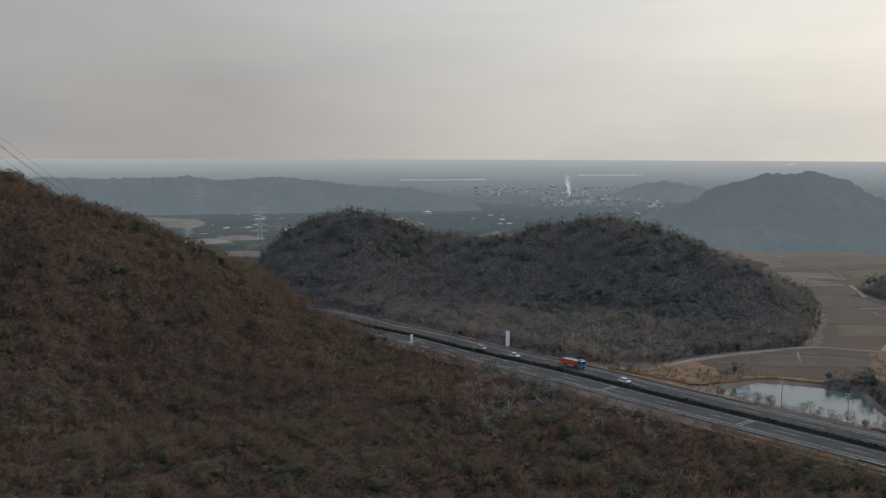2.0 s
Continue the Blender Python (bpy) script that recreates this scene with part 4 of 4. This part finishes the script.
def patch(name, poly, lift, mat, label, category, step=3.0, edge=1.5):
    """A piece of ground cover inside a polygon, draped over the ground and sinking at its rim."""
    p = np.array(poly, float)
    lo, hi = p.min(0) - step, p.max(0) + step
    gx_, gy_ = np.meshgrid(np.arange(lo[0], hi[0] + step, step), np.arange(lo[1], hi[1] + step, step), indexing="ij")
    s = inside(gx_, gy_, poly) + 2.0 * rolling(gx_, gy_, 9.0, 17)
    z = ground_height(gx_, gy_) + lift * smooth(-edge, edge, s) - 0.5 * smooth(0.0, -edge, s)
    f = sheet(*gx_.shape)[:, ::-1]
    keep = (s.ravel()[f] > -edge * 1.6).any(1)
    return tagged(new(name, mesh_of(name, np.stack([gx_, gy_, z], -1).reshape(-1, 3), f[keep], [mat])), label, category, kind="structure")


patch("field", FIELDS_A, 0.25, M_STUBBLE, "brown stubble rice fields in the valley bottom", "field", 4.0)
M_PLOTS = [spotted("ploughed plot", [(0.3, (0.026, 0.020, 0.016)), (0.7, (0.046, 0.036, 0.028))], 0.1, 1.1, 1.0), spotted("grassy plot", [(0.3, (0.036, 0.030, 0.017)), (0.7, (0.066, 0.053, 0.029))], 0.1, 1.1, 1.0),
           spotted("straw plot", [(0.3, (0.050, 0.038, 0.027)), (0.7, (0.082, 0.064, 0.046))], 0.1, 1.1, 1.0)]
for k, poly in ((0, [(112, 343), (118, 368), (158, 360), (158, 343)]), (1, [(168, 404), (176, 432), (206, 428), (190, 402)]), (0, [(188, 480), (198, 520), (224, 516), (224, 482)]), (2, [(210, 596), (214, 630), (250, 626), (246, 592)]),
                (1, [(256, 600), (262, 640), (312, 640), (292, 592)]), (2, [(206, 566), (206, 600), (222, 600), (236, 572)]), (0, [(222, 640), (255, 670), (300, 668), (280, 645)])):
    patch("field_plot", poly, 0.42, M_PLOTS[k], ("dark ploughed plot in the valley", "dull green fallow plot in the valley", "pale straw plot in the valley")[k], "field")
# plots: low bunds between the fields
for a, b in (((99, 350), (160, 345)), ((118, 372), (172, 360)), ((166, 406), (190, 400)), ((176, 436), (212, 434)), ((192, 500), (226, 498)), ((200, 530), (228, 528)), ((208, 590), (290, 580)), ((215, 632), (310, 622)), ((250, 600), (262, 660)), ((132, 352), (138, 372)), ((226, 650), (318, 660)), ((206, 436), (210, 470))):
    ribbon("field_bund", [a, ((a[0] + b[0]) / 2, (a[1] + b[1]) / 2 + 0.8), b], 0.9, 0.5, M_BUND, "low brown earth bund between two fields", "bund")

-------

- **Written request**: Using the material above, set down every line exactly, but skip the pictures.

- **Written response**:
2.0 s
Continue the Blender Python (bpy) script that recreates this scene with part 4 of 4. This part finishes the script.
def patch(name, poly, lift, mat, label, category, step=3.0, edge=1.5):
    """A piece of ground cover inside a polygon, draped over the ground and sinking at its rim."""
    p = np.array(poly, float)
    lo, hi = p.min(0) - step, p.max(0) + step
    gx_, gy_ = np.meshgrid(np.arange(lo[0], hi[0] + step, step), np.arange(lo[1], hi[1] + step, step), indexing="ij")
    s = inside(gx_, gy_, poly) + 2.0 * rolling(gx_, gy_, 9.0, 17)
    z = ground_height(gx_, gy_) + lift * smooth(-edge, edge, s) - 0.5 * smooth(0.0, -edge, s)
    f = sheet(*gx_.shape)[:, ::-1]
    keep = (s.ravel()[f] > -edge * 1.6).any(1)
    return tagged(new(name, mesh_of(name, np.stack([gx_, gy_, z], -1).reshape(-1, 3), f[keep], [mat])), label, category, kind="structure")


patch("field", FIELDS_A, 0.25, M_STUBBLE, "brown stubble rice fields in the valley bottom", "field", 4.0)
M_PLOTS = [spotted("ploughed plot", [(0.3, (0.026, 0.020, 0.016)), (0.7, (0.046, 0.036, 0.028))], 0.1, 1.1, 1.0), spotted("grassy plot", [(0.3, (0.036, 0.030, 0.017)), (0.7, (0.066, 0.053, 0.029))], 0.1, 1.1, 1.0),
           spotted("straw plot", [(0.3, (0.050, 0.038, 0.027)), (0.7, (0.082, 0.064, 0.046))], 0.1, 1.1, 1.0)]
for k, poly in ((0, [(112, 343), (118, 368), (158, 360), (158, 343)]), (1, [(168, 404), (176, 432), (206, 428), (190, 402)]), (0, [(188, 480), (198, 520), (224, 516), (224, 482)]), (2, [(210, 596), (214, 630), (250, 626), (246, 592)]),
                (1, [(256, 600), (262, 640), (312, 640), (292, 592)]), (2, [(206, 566), (206, 600), (222, 600), (236, 572)]), (0, [(222, 640), (255, 670), (300, 668), (280, 645)])):
    patch("field_plot", poly, 0.42, M_PLOTS[k], ("dark ploughed plot in the valley", "dull green fallow plot in the valley", "pale straw plot in the valley")[k], "field")
# plots: low bunds between the fields
for a, b in (((99, 350), (160, 345)), ((118, 372), (172, 360)), ((166, 406), (190, 400)), ((176, 436), (212, 434)), ((192, 500), (226, 498)), ((200, 530), (228, 528)), ((208, 590), (290, 580)), ((215, 632), (310, 622)), ((250, 600), (262, 660)), ((132, 352), (138, 372)), ((226, 650), (318, 660)), ((206, 436), (210, 470))):
    ribbon("field_bund", [a, ((a[0] + b[0]) / 2, (a[1] + b[1]) / 2 + 0.8), b], 0.9, 0.5, M_BUND, "low brown earth bund between two fields", "bund")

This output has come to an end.